Everyone undertaking a mentoring role must also adhere to the 'Code of Ethics'* for coaching and mentoring at Warwick outlined below.

  • Coaching and mentoring are confidential activities in which both parties have a duty of care towards each other. The coach or mentor will only disclose information when explicitly agreed with the client or when they believe there is a serious danger to the client or others if the information is withheld.
  • Participation – of both parties – is voluntary. Either party may break off the relationship if they feel it is not working. Both parties share responsibility for the smooth winding down and proper ending of their relationship.
  • The coach’s role is to respond in a non-judgmental and primarily non-directive manner to the client’s performance and development needs. The aim is to help the client to articulate and achieve goals.
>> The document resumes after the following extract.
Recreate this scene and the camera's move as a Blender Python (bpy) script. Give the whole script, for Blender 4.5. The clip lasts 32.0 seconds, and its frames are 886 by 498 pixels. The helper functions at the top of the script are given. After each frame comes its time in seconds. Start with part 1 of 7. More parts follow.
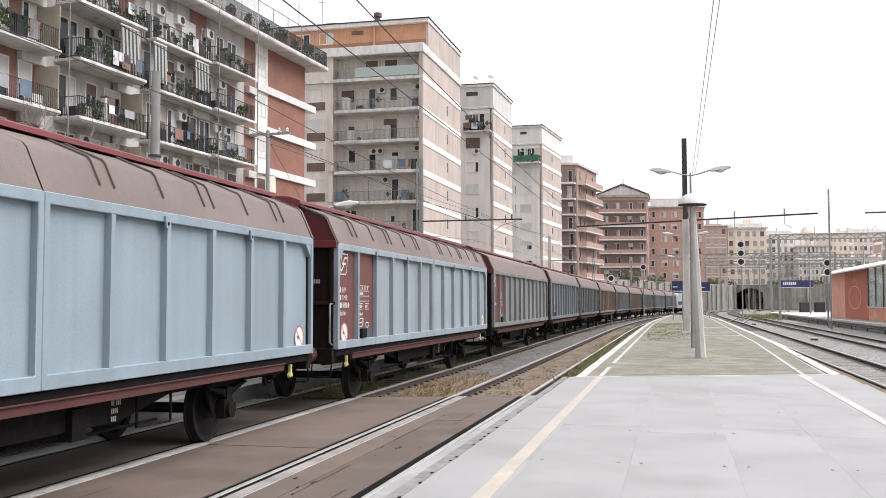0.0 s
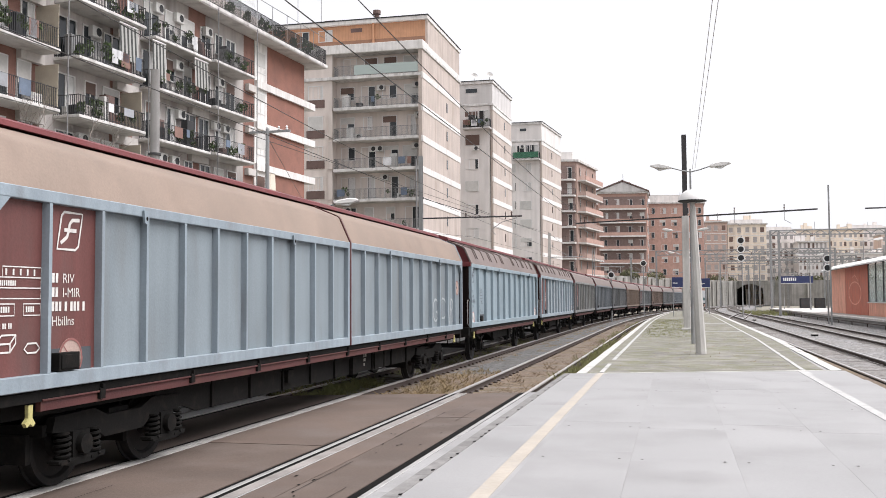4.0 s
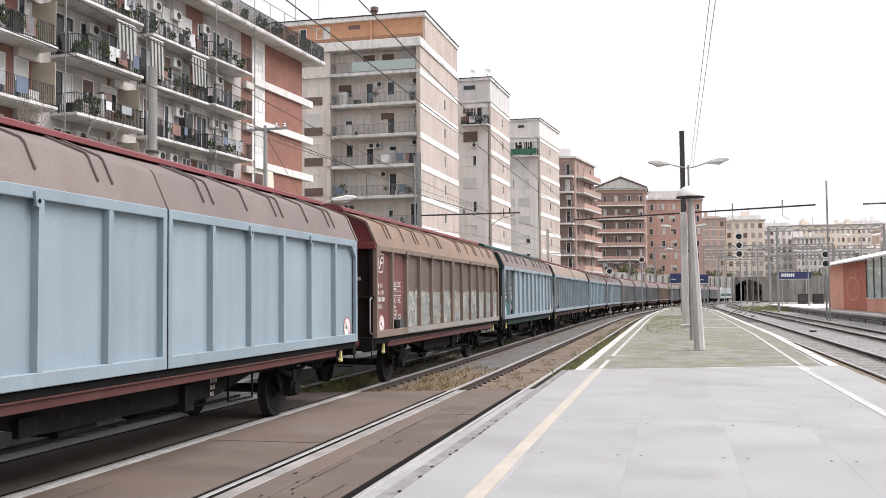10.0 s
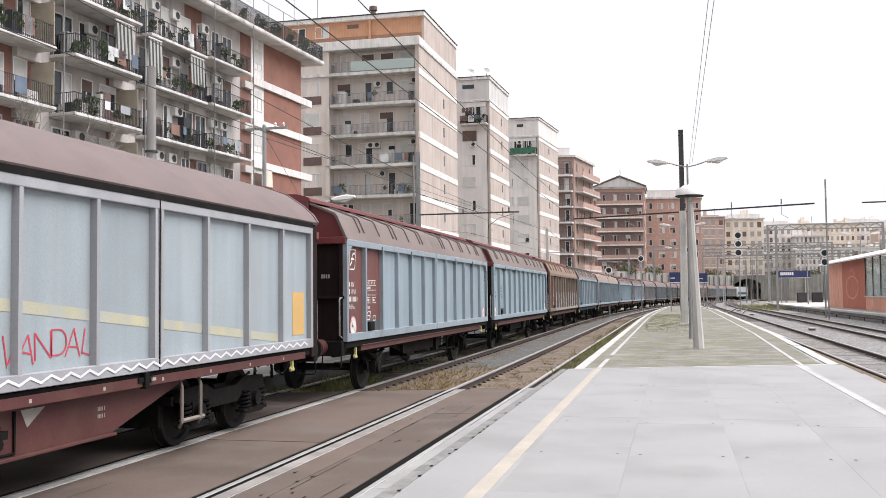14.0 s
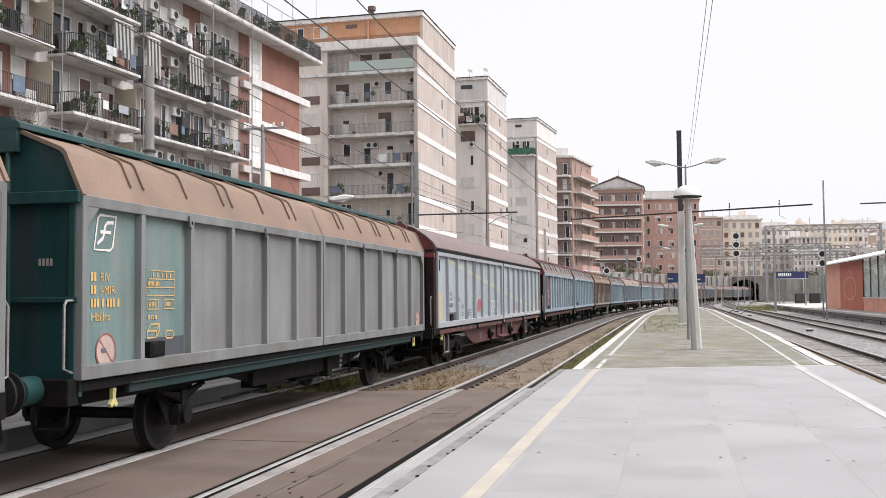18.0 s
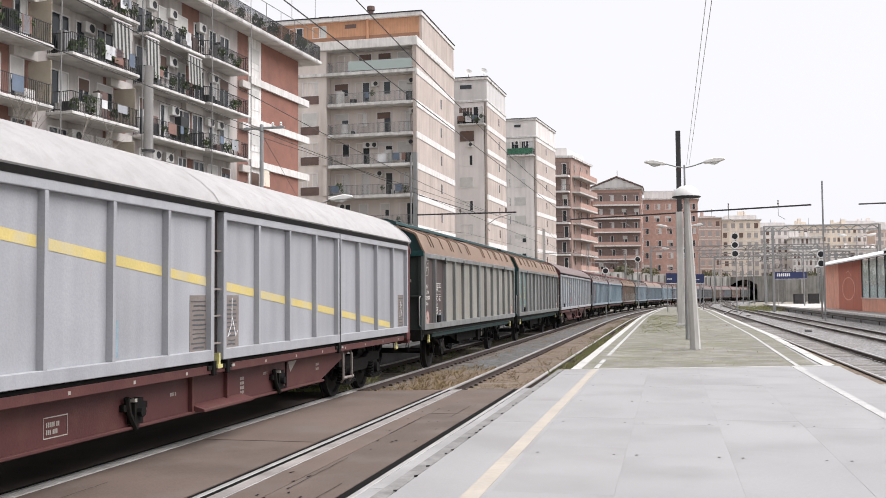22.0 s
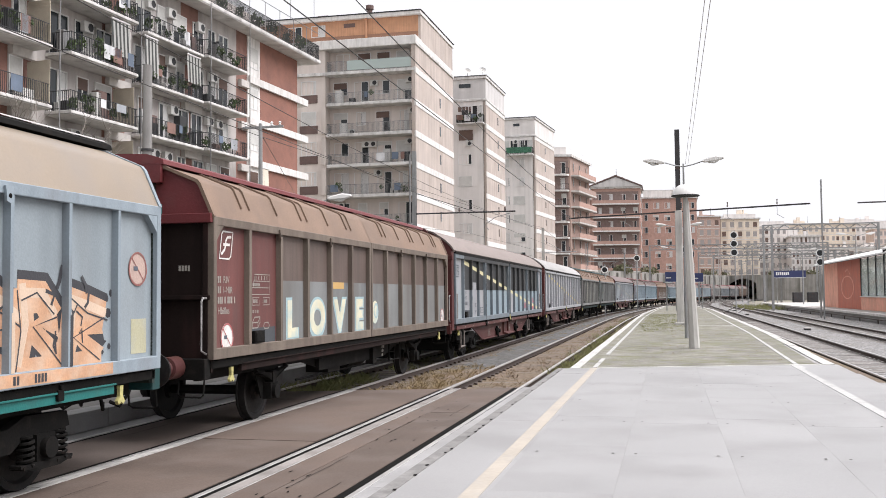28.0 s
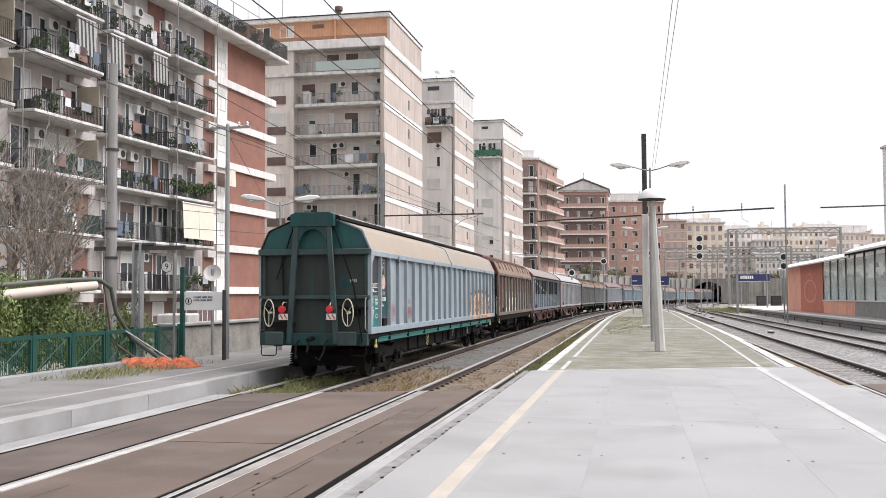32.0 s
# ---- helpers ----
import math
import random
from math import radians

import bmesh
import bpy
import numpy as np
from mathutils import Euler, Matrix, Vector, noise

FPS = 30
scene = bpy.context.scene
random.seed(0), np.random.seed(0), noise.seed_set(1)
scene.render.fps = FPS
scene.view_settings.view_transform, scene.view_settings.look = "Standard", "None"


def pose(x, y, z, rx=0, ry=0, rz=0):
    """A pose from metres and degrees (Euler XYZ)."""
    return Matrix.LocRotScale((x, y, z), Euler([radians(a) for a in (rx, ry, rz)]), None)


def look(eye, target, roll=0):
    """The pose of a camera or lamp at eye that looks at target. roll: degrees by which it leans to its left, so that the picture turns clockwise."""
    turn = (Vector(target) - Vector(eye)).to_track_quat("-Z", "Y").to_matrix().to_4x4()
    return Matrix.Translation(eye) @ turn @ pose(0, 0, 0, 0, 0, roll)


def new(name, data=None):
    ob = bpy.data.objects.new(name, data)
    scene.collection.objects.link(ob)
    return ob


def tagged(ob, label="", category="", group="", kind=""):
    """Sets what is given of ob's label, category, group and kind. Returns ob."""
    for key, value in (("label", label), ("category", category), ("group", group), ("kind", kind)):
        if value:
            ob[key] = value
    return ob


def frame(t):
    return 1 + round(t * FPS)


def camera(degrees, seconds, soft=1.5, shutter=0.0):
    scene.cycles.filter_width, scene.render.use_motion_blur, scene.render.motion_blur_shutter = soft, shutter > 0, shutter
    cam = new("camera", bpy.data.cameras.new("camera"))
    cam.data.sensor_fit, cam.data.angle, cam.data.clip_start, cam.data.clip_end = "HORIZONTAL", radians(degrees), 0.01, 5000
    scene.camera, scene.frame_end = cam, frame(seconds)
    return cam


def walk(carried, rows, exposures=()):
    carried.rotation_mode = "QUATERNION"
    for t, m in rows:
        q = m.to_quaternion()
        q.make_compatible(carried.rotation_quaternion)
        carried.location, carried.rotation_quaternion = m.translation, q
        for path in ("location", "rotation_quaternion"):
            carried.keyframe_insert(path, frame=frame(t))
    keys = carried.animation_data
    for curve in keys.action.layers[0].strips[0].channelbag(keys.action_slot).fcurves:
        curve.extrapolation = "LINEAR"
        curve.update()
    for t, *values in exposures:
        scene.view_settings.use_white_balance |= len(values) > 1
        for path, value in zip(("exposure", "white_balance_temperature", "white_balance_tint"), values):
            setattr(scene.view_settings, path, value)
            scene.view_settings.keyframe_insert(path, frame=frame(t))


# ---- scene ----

The coach will not impose their own agenda, nor will they intrude into areas that the client wishes to keep off-limits.
  • The mentor’s role is to understand how the client sees the world, and to offer an appropriate mix of listening and questioning, on the one hand, and advice and guidance, on the other hand, in order to help the client to clarify and achieve performance, development or career goals. The mentor will not impose their own agenda, nor will they intrude into areas that the client wishes to keep off-limits.
  • Both parties will respect each other’s time and other responsibilities, ensuring they do not impose beyond what is reasonable. Both parties will also respect the position of third parties.
  • The coach or mentor will be aware of and operate within the limits of their experience and expertise.
  • Both parties will be honest with each other about how the relationship is working.

*This is based on an adaptation of the Code of Practice published by the European Mentoring and Coaching Council.